Although the sound was somewhat muddled and the group seemed to miss a couple of beats at times, there was still no denying their playful intensity. In the end, I wish they would’ve played more obscure stuff, perhaps a “Tía Lupe,” with its salsa tinges, or a “Flesh and Bone,” with its reggae-infused verses. It was not to be, but then again, a co-headlining tour is not the place for it either, as there’s a limit on the amount of songs you can play. But it’s all good. The adrenaline was pumping as we left the venue, having decided in true hipster fashion that we would skip (Hed) P.E. and see if we could catch the AAF guys in the patio (nothing against the second act, we were just tired from a tough work week and afraid of the impending moshing).

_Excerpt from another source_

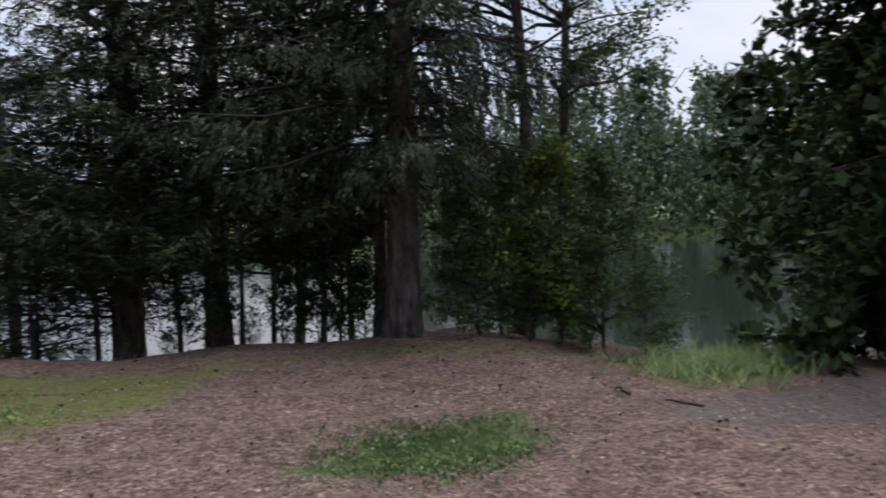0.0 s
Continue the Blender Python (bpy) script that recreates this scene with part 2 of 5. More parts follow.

As we looked around for the merch table, we ran into a guy who asked us what we had thought of the concert. He was a FL native who had never seen the band live, but knew every nook and cranny of their history, speaking reverently about their albums and Mike Cosgrove’s intricate drumming – one of those die-hard fans who I’m sure had the original Greatest Hits album. All of a sudden, a security guard entered the venue from the back, leaving the doors slightly ajar. The dude saw his opportunity and quickly walked outside. Gerry and I looked at each other and followed suit: The group was hanging out with their entourage in the alley behind the club. Sweet!
As we headed in their direction, another security guard stopped us and told us to get back inside. We sullenly obeyed. In the distance we could see Alien Ant Farm’s #1 groupie as he approached his heroes. Way to go, you smooth criminal.